La presse américaine, anglaise, canadienne et même québécoise s’est empressée de parler d’Anders Behring Breivik comme un «tueur fou solitaire» et on l’a comparé à Lee Harvey Oswald, Sirhan Sirhan ou au Major de l’armée américaine Nidal Hasan qui, à Fort Hood, au Texas, en 2009, avait tiré sur des officiers. Or, des doutes persistent toujours sur cette théorie de la démence et de l’assassin solitaire. Plusieurs témoins affirment que sur l’île d’Utoya, il y avait au moins deux tireurs, qui opéraient à partir de deux endroits différents, ce qui semble fort plausible étant donné le nombre élevé de victimes.
Cette possibilité qu’il y ait eu plus d’un tueur détruit le mythe de l’acte isolé perpétré par un fou. Il s’agirait par conséquent d’une véritable conspiration visant à déstabiliser le gouvernement norvégien de gauche, mais cela, on ne veut pas le voir. C’est cela, la stratégie de la tension.
Selon la sociologue française Isabelle Sommier, «les attentats aveugles n’ont pas d’objectifs précis à court terme mais cherchent à déstabiliser un pouvoir ou un régime politique en minant le contrat qui lie les gouvernés aux gouvernants pris en défaut de protection et de sécurité, par exemple pour acclimater dans l’opinion publique l’idée de la légitimité d’un éventuel coup d’État qui viendrait mettre un terme au désordre», comme cela s’est produit dans les années 1970 en Italie avec des groupes d’extrême droite d’inspiration néofasciste. La tension, c’est quelque chose qui relève surtout des émotions.
Par ailleurs, drôle de coïncidence, un an auparavant, une section antiterroriste des forces policières d’Oslo avait mené une opération de simulation d’attaque à la bombe, avec de véritables explosions, au même endroit où les bombes ont explosé, le 22 juillet dernier, soit à quelques pas du bureau du premier ministre norvégien. Et puis, autre coïncidence : il y a quelques mois, la télévision norvégienne révélait que la CIA avait mis sur pied dans ce pays un réseau d’espionnage appelé Surveillance Detection Unit (SDU), en recrutant des officiers de police à la retraite.
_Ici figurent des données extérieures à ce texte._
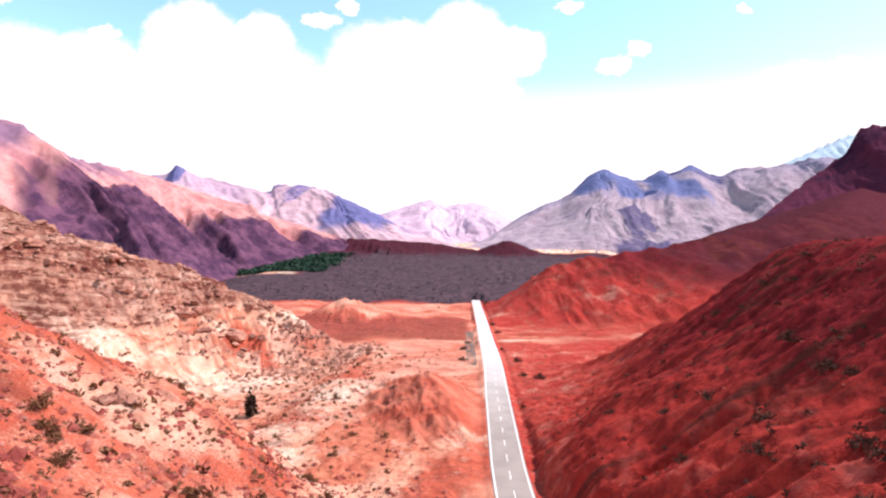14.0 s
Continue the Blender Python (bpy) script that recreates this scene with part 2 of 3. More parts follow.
def grid_mesh(name, X, Y, Z, closed=False):
    """A mesh of quads over 2-D arrays of coordinates."""
    ny, nx = X.shape
    me = bpy.data.meshes.new(name)
    co = np.stack([X, Y, Z], -1).reshape(-1, 3)
    i = np.arange(ny * nx).reshape(ny, nx)
    q = np.stack([i[:-1, :-1], i[:-1, 1:], i[1:, 1:], i[1:, :-1]], -1).reshape(-1, 4)
    me.vertices.add(len(co))
    me.vertices.foreach_set("co", co.astype(np.float32).ravel())
    me.loops.add(q.size)
    me.loops.foreach_set("vertex_index", q.astype(np.int32).ravel())
    me.polygons.add(len(q))
    me.polygons.foreach_set("loop_start", np.arange(0, q.size, 4, dtype=np.int32))
    me.polygons.foreach_set("use_smooth", np.ones(len(q), dtype=bool))
    me.update(calc_edges=True)
    return me


def attribute(me, name, values):
    a = me.attributes.new(name, "FLOAT", "POINT")
    a.data.foreach_set("value", np.asarray(values, np.float32).ravel())


# ---- materials ----
def material(name):
    m = bpy.data.materials.new(name)
    m.use_nodes = True
    n = Nodes(m.node_tree)
    out, bsdf = n.n("ShaderNodeOutputMaterial"), n.n("ShaderNodeBsdfPrincipled")
    n.link(bsdf.outputs[0], out.inputs[0])
    bsdf.inputs["Roughness"].default_value = 0.9
    bsdf.inputs["Specular IOR Level"].default_value = 0.01
    return m, n, bsdf


def bump(n, bsdf, height, strength, distance):
    b = n.n("ShaderNodeBump")
    b.inputs["Strength"].default_value, b.inputs["Distance"].default_value = strength, distance
    n.link(height, b.inputs["Height"])
    n.link(b.outputs[0], bsdf.inputs["Normal"])


def where(n):
    return n.n("ShaderNodeNewGeometry").outputs["Position"]


def read(n, name):
    a = n.n("ShaderNodeAttribute")
    a.attribute_name = name
    return a.outputs["Fac"]


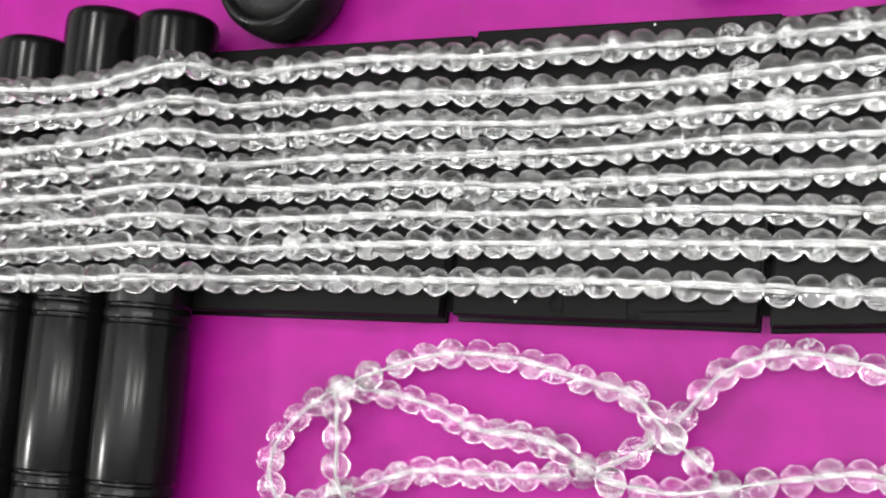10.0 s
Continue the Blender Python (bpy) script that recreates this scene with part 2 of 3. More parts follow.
def tablecloth():
    def axis(lo, hi, fine, far, lo2, hi2):
        mid = np.concatenate([np.arange(lo, lo2, fine), np.arange(lo2, hi2, 0.45), np.arange(hi2, hi, fine)])
        return np.concatenate([np.linspace(-far, lo, 14)[:-1], mid, np.linspace(hi, far, 14)])
    xs, ys = axis(-270, 190, 1.2, 640, -74, -24), axis(-110, 190, 1.2, 470, -50, -16)
    gx, gy = np.meshgrid(xs, ys)
    h = 0.25 * np.sin(gx / 31 + 0.6 * np.sin(gy / 27)) * np.sin(gy / 38 + 1.1) + 0.12 * np.sin(gx / 11 + gy / 17) * np.sin(gy / 13 - gx / 23)
    h -= 0.45
    # the turned-up fold, its tail and the long creases
    h += crease(gx, gy, (-67, -33.4), (-32, -32.0), 0.8, 0.1, 0.9)
    h += crease(gx, gy, (-40.6, -37.5), (-36.8, -46.0), 0.8, 0.5, 0.0)
    h += crease(gx, gy, (-32.4, -32), (-34.2, -41), 0.8, 0.1, 0.9)
    h += crease(gx, gy, (-36.8, -45), (-37.6, -90), 0.5, 0.1, 0.7)
    h += crease(gx, gy, (-66, -40), (-44, -36.5), 1.6, 0.9, 0.0)
    h += crease(gx, gy, (-62, -36), (-58, -46), 1.8, 0.5, 0.0)
    h += crease(gx, gy, (-30, -36.5), (63, -25.5), 1.1, 0.3, 1.0)
    h += crease(gx, gy, (58, -25.5), (140, -16.5), 1.2, 0.8, 0.8)
    h += crease(gx, gy, (70, -38), (150, -47), 4.0, 1.2, 0.0)
    h += crease(gx, gy, (80, -30), (150, -34), 3.2, 1.1, 0.0)
    h += crease(gx, gy, (92, -24), (104, -44), 3.0, 0.7, 0.0)
    h += crease(gx, gy, (150, -12), (128, 34), 4.0, 0.8, 0.0)
    h += crease(gx, gy, (98, 5), (122, 28), 3.0, 0.7, 0.0)
    h += crease(gx, gy, (-78, 118), (-80, 160), 1.5, 0.4, 0.3)
    h += crease(gx, gy, (-30, 119), (-24, 170), 2.0, 0.4, 0.0)
    # the hollow under the turned-up fold
    h -= 0.9 * np.exp(-((gx + 36.2 + (gy + 36.5) * 0.25) / 2.4) ** 2 - ((gy + 36.8) / 3.6) ** 2)
    h += crease(gx, gy, (111, -29), (125, -19.5), 1.6, 0.7, 0.0)
    h += crease(gx, gy, (86, -30), (119, -37.5), 2.2, 0.8, 0.0)
    h += crease(gx, gy, (104, 2), (129, 11), 2.6, 0.8, 0.0)
    verts = np.stack([gx, gy, h], -1).reshape(-1, 3) / 1000
    ny, nx = gx.shape
    i = (np.arange(ny - 1)[:, None] * nx + np.arange(nx - 1)[None, :]).ravel()
    faces = np.stack([i, i + 1, i + nx + 1, i + nx], -1)
    me = bpy.data.meshes.new("tablecloth")
    me.from_pydata(verts.tolist(), [], faces.tolist())
    me.materials.append(CLOTH)
    me.polygons.foreach_set("use_smooth", [True] * len(me.polygons))
    ob = new("tablecloth", me)
    return tagged(ob, "bright magenta satin cloth with creases, spread flat under the jewellery", "tablecloth", kind="structure")


def cloth_fold(parent):
    """The turned-up flap of the cloth: flat along one side, lifted to a curling lip at the other."""
    foot = (Vector((-64.5, -33.4, -0.3)), Vector((-57.0, -37.6, -0.4)), Vector((-50.0, -44.0, -0.6)))
    lip = (Vector((-41.4, -35.8, 1.0)), Vector((-39.8, -39.0, 1.5)), Vector((-36.6, -45.4, -0.1)))
    bm = bmesh.new()
    rows, cols, sheets = 14, 22, []
    for down in (0.0, 0.22):
        grid = []
        for i in range(rows + 1):
            v = i / rows
            a = foot[0] * (1 - v) ** 2 + foot[1] * 2 * v * (1 - v) + foot[2] * v * v
            b = lip[0] * (1 - v) ** 2 + lip[1] * 2 * v * (1 - v) + lip[2] * v * v
            line = []
            for k in range(cols + 1):
                u = k / cols
                p = a.lerp(b, u)
                z = a.z + (b.z - a.z) * u ** 1.5 + 0.8 * math.sin(math.pi * u) * math.sin(4.2 * v + 5.5 * u) - down
                line.append(bm.verts.new((p.x / 1000, p.y / 1000, z / 1000)))
            grid.append(line)
        sheets.append(grid)
    for grid in sheets:
        for i in range(rows):
            for k in range(cols):
                bm.faces.new((grid[i][k], grid[i][k + 1], grid[i + 1][k + 1], grid[i + 1][k]))
    top, low = sheets
    rim = [(0, k) for k in range(cols)] + [(i, cols) for i in range(rows)] + [(rows, k) for k in range(cols, 0, -1)] + [(i, 0) for i in range(rows, 0, -1)]
    for (i, k), (j, m) in zip(rim, rim[1:] + rim[:1]):
        bm.faces.new((top[i][k], top[j][m], low[j][m], low[i][k]))
    bmesh.ops.recalc_face_normals(bm, faces=bm.faces)
    part("cloth_fold", bm, CLOTH, parent)


cloth_fold(tablecloth())
tagged(mesh_object("table_top", box_mesh(-0.64, 0.64, -0.47, 0.47, -0.04, -0.003), FLOOR, smooth=False), "plain table top under the magenta cloth", "table top", kind="structure")


# ---- black display cases ----
def display_case(corners, label, open_west=False, open_east=False):
    """A flat case; corners front left, front right, back right, back left, in millimetres.
    Sides that stand against the next case are nearly upright, the open ones slope."""
    root = new("display_case")
    cx, cy = sum(c[0] for c in corners) / 4000, sum(c[1] for c in corners) / 4000
    root.location = (cx, cy, 0)

    def frustum(levels, bevel):
        """Stacked outlines (height, inset from the corners), closed below and above."""
        bm = bmesh.new()
        rings = []
        for z, inset in levels:
            ring = []
            for x, y in corners:
                v = Vector((x / 1000 - cx, y / 1000 - cy, 0))
                slope = inset if (open_east if v.x > 0 else open_west) else 0.25 * inset
                ring.append(bm.verts.new((v.x - math.copysign(slope, v.x), v.y - math.copysign(inset, v.y), z)))
            rings.append(ring)
        bm.faces.new(rings[0][::-1])
        bm.faces.new(rings[-1])
        for low, high in zip(rings, rings[1:]):
            for k in range(4):
                j = (k + 1) % 4
                bm.faces.new((low[k], low[j], high[j], high[k]))
        bmesh.ops.bevel(bm, geom=bm.edges[:], offset=bevel, segments=2, profile=0.5, affect="EDGES")
        bmesh.ops.recalc_face_normals(bm, faces=bm.faces)
        return bm
    part("base", frustum(((-0.0002, 0.0004), (0.0020, 0.0004)), 0.0003), CASE, root)
    # the lid: a low upright rim, a sloping edge and the flat top
    part("lid", frustum(((0.0005, -0.0016), (0.0034, -0.0016), (0.0080, 0.0018)), 0.0005), CASE, root, smooth=False)
    return tagged(root, label, "display case", "display cases in a row")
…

Le SDU est relié à une organisation plus large, le Security Incident Management Analysis System (SIMAS), chargé, entre autres, de la sécurité dans les ambassades américaines à travers le monde.
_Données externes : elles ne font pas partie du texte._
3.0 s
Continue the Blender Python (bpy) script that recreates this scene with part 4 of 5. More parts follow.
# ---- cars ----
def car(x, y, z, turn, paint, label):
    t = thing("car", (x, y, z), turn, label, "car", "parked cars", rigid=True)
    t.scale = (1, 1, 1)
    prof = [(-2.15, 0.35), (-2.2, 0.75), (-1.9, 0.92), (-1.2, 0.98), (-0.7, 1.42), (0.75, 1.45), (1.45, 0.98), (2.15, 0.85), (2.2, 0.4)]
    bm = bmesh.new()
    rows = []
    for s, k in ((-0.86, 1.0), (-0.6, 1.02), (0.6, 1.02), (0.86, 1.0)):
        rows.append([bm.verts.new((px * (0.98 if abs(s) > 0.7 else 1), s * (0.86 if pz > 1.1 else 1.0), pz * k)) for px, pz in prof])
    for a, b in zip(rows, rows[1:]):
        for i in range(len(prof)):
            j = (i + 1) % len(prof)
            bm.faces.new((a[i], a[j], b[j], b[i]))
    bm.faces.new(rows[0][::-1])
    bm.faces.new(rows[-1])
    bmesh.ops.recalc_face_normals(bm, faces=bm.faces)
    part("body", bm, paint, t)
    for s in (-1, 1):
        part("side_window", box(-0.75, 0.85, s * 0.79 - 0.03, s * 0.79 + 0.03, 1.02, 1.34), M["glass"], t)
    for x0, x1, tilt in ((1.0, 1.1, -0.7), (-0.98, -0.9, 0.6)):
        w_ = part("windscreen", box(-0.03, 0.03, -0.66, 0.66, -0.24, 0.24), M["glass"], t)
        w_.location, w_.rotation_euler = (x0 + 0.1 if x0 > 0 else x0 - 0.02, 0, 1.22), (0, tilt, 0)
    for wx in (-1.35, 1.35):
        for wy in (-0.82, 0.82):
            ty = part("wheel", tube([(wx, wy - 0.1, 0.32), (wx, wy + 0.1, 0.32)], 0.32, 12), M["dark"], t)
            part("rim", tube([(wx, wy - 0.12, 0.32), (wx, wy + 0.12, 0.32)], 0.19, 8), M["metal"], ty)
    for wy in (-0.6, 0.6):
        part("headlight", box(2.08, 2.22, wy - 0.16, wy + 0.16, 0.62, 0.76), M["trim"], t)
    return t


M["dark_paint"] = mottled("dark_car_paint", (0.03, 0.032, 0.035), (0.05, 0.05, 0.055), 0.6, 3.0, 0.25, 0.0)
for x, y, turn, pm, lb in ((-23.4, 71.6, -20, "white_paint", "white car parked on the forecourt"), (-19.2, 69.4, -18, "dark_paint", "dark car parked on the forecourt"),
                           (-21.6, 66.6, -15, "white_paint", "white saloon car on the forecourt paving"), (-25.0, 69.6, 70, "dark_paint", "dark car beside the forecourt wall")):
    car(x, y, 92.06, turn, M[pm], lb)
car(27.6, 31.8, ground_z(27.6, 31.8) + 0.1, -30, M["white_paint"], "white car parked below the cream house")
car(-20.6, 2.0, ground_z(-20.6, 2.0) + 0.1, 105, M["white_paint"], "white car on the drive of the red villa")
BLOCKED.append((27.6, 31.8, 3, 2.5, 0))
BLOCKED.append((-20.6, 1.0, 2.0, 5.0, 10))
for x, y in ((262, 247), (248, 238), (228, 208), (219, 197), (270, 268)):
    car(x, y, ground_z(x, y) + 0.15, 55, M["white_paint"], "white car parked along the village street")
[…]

On peut supposer que ces réseaux ne sont pas passifs et qu’ils agissent selon le modèle du réseau italien clandestin Gladio dont j’ai parlé dans la chronique antérieure.
On verra, dans quelques mois ou années, si cette tuerie aura réussi à déstabiliser le gouvernement progressiste de la Norvège. Et si cette stratégie de la tension apparaîtra sur d’autres théâtres, en Europe, en Afrique, en Amérique latine ou en Asie, en déclenchant d’autres actions terroristes couvertes par la CIA et le M15, son équivalent britannique.